If guilty, Roy Moore has betrayed women - and Trump fans
Republican candidate faces the most serious accusations, writes Molly Kiniry
How did paedophilia become part of America's ongoing politico-cultural war? Is this how bitter and degraded the debate has become? If you thought the election of Donald Trump was a measure of how far trust in America's established political system had broken down, you ain't seen nothing yet. A new race - this time the Alabama Senate by-election - reveals that Trump's victory has not soothed the anger of many voters. Far from it.
When a recording was released last year of Trump bragging about sexual assault, some hopeful Democrats thought it might derail his campaign. On the contrary, many of his core voters thought it a perfect example of establishment conspiracy and "politically correct" agenda against which they wanted to rebel.
Trump dismissed the recording as "locker-room banter". But Roy Moore, Republican candidate in Alabama, is now accused of far worse than that - paedophilia. Moore is alleged to have initiated sexual contact with a 14-year-old girl when he was 32. Women have since come forward with stories of a creepy older lawyer who was always trying to get dates with high-school girls; one alleged he sexually assaulted her when she was 16.
This is ordinarily the part of the story where the disgraced politician quietly bows out of the race. But Moore (70) has not left the race. He is not spending more time with his family, finding God, asking for forgiveness, seeking therapy or entering a rehabilitation facility. When asked about these allegations, his memory fails him.
Campaign representatives have explained away the existence of these women (and his former neighbours and co-workers, who corroborate their stories) with the simple logic that they are liberals who hate Moore, who would, presumably, be willing to fabricate any story to keep him out of office. This argument has found some traction. Polls show that, astonishingly, 29pc of probable voters are more likely to support him because of the allegations.

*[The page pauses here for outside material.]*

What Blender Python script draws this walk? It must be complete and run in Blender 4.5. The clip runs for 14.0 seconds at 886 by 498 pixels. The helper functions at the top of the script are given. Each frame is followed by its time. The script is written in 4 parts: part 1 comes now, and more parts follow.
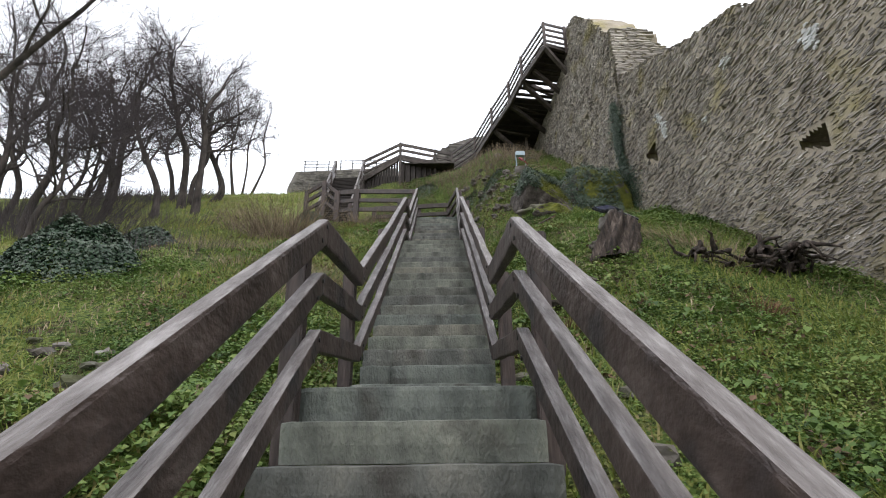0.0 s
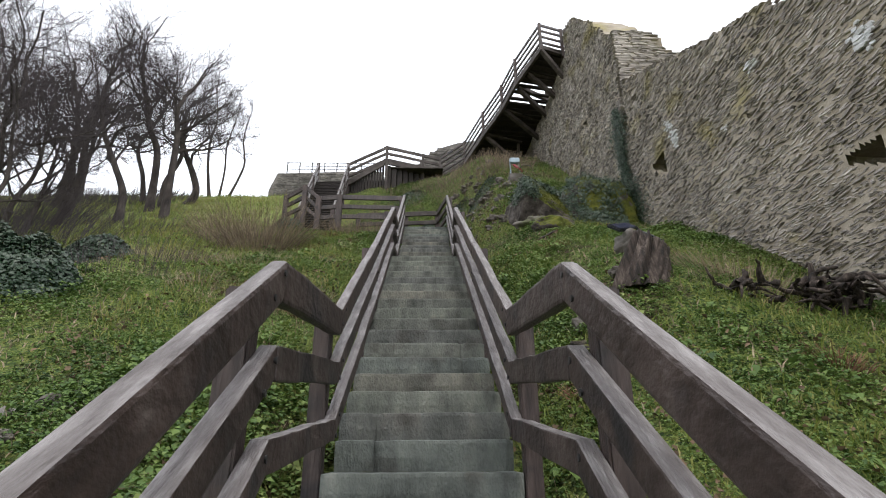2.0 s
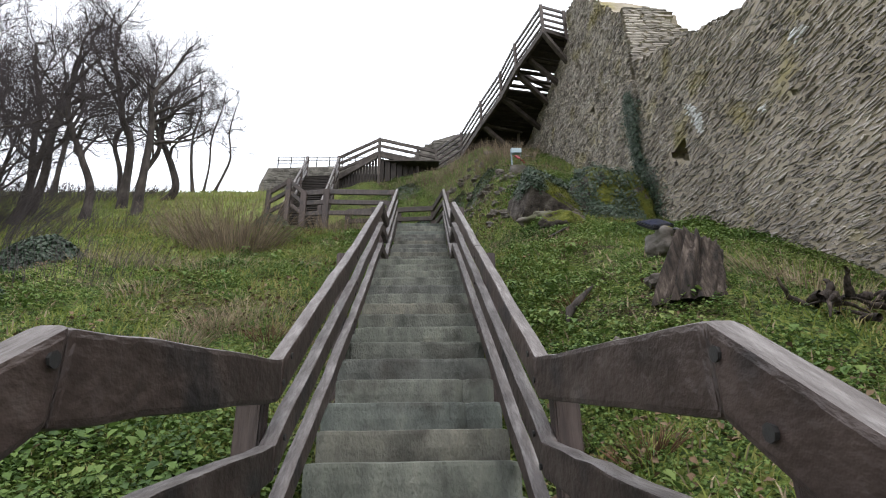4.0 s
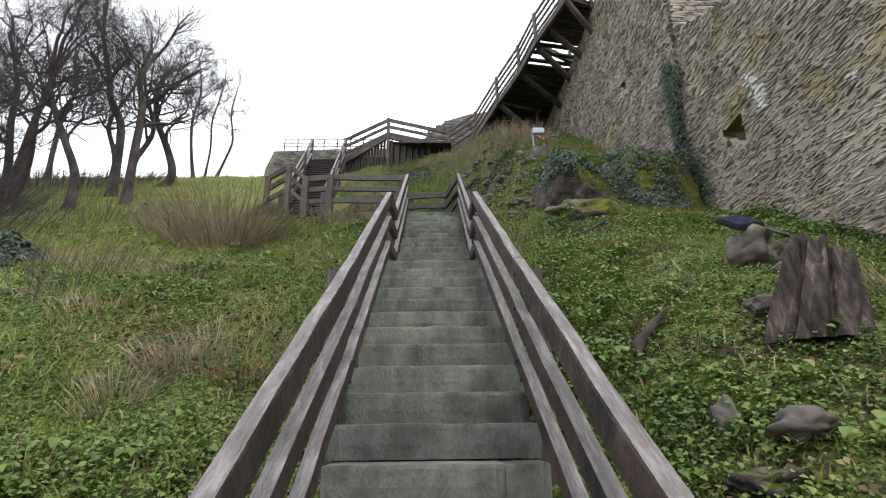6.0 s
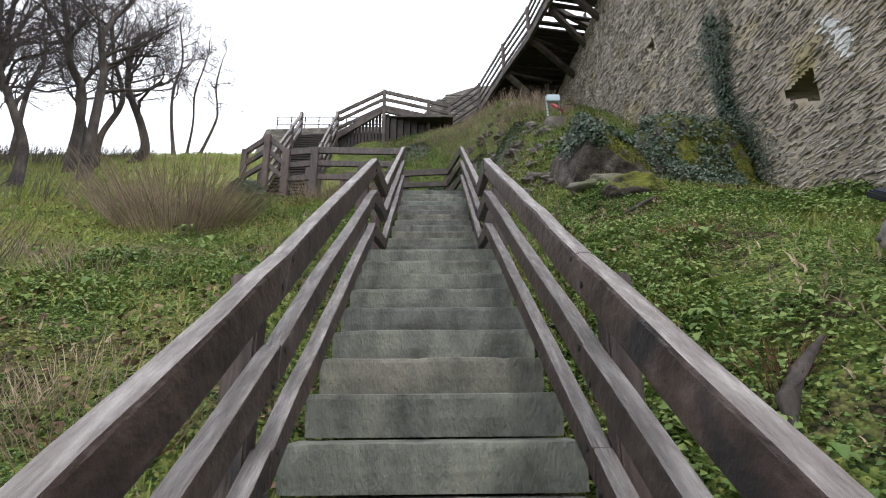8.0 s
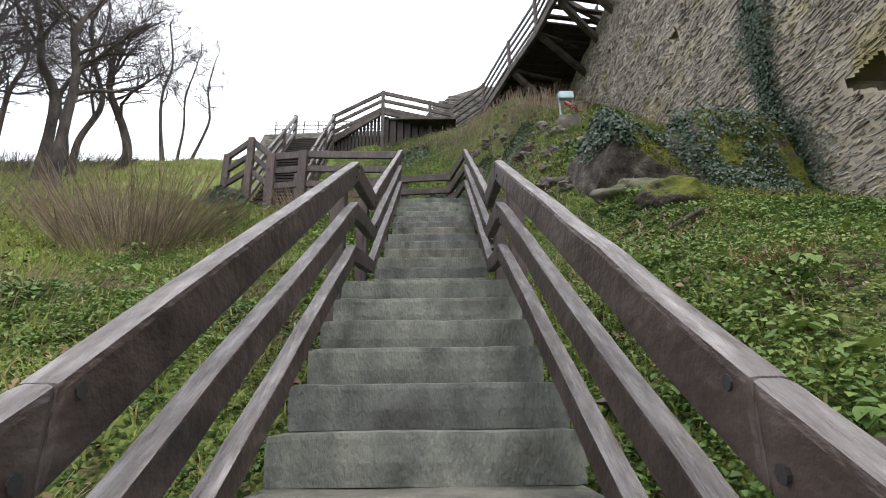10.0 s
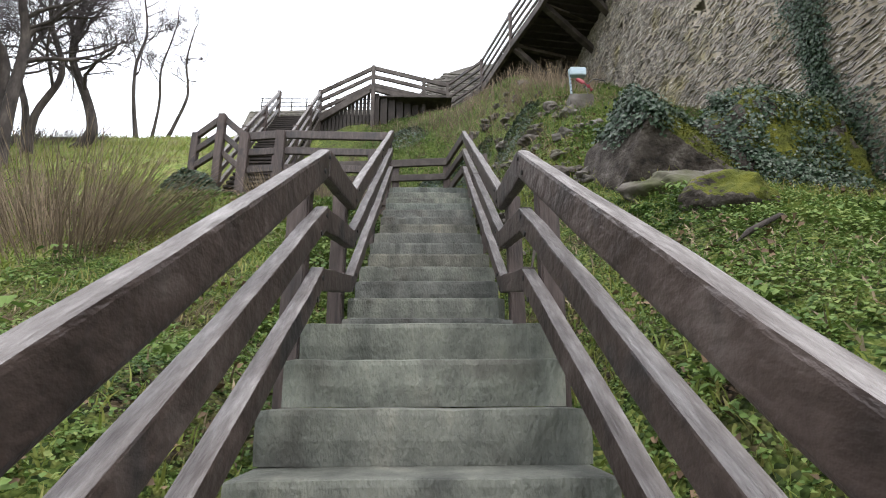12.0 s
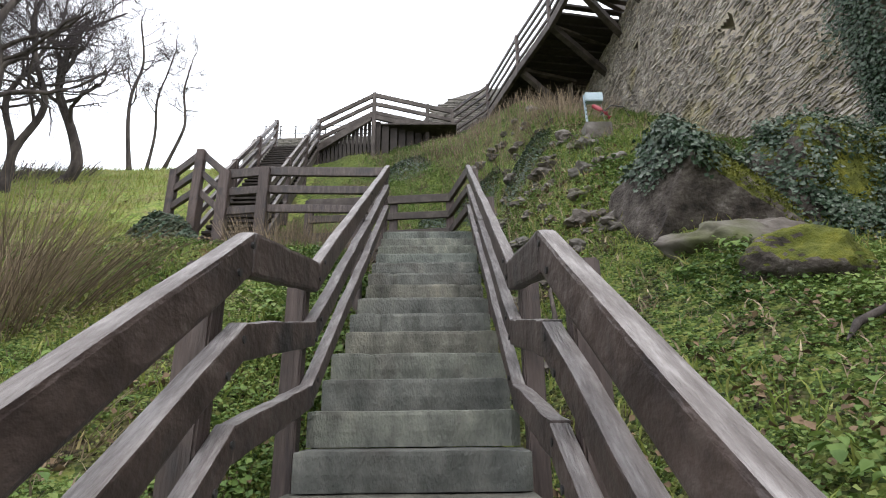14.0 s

This is a head-turning figure. Many Americans think paedophiles should face the death penalty. How could anyone prefer to support a candidate accused of such heinous crimes? The answer is they don't believe the allegations. They believe, as Moore has said, that there is a vast political conspiracy against him. Their rage against the political machine trumps their usual outrage at the nature of the allegations against him.
But unless and until he clears his name, Moore's candidacy represents a double betrayal. First, to those women upon whom he allegedly preyed. But secondly, counter-intuitively, to the very supporters - and Trump's wider base - who are now championing him.
Abused women and Trump voters have much in common. Both know the intimate, quiet pain of powerlessness. They know the ache of being ignored in favour of more "polite" conversation. From these shared experiences, they should be allies. By speaking up now, they are a bulwark against the hitherto dependable silence of the vulnerable, upon which the powerful so often depend.
Reflexively defending Moore against such appalling allegations, however, makes the whole Trump revolution seem like the squawkings of deranged gropers, rather than the justifiable complaints of those left behind by globalisation. As a result, those who have only just found a voice could find themselves silenced again.
In my first summer on the Hill, aged 19, a staffer I knew took a shine to me. He let me write floor speeches and took me to briefings. He also told me flatly, one Friday evening, that I should go home with him; when I demurred, he pressed on: "Come on, Molly. That's what interns do." Nearly every woman I know who works in professional politics has a similar story (so do lots of men). There are many rotten apples cloaked in the respectability of Washington's shiny marble corridors.
The Capitol is due for a reckoning over this sort of behaviour, and when it comes, I suspect many will echo the sentiments of one of Moore's neighbours in Alabama: "These stories have been going around this town for 30 years. No one could believe they hadn't come out yet."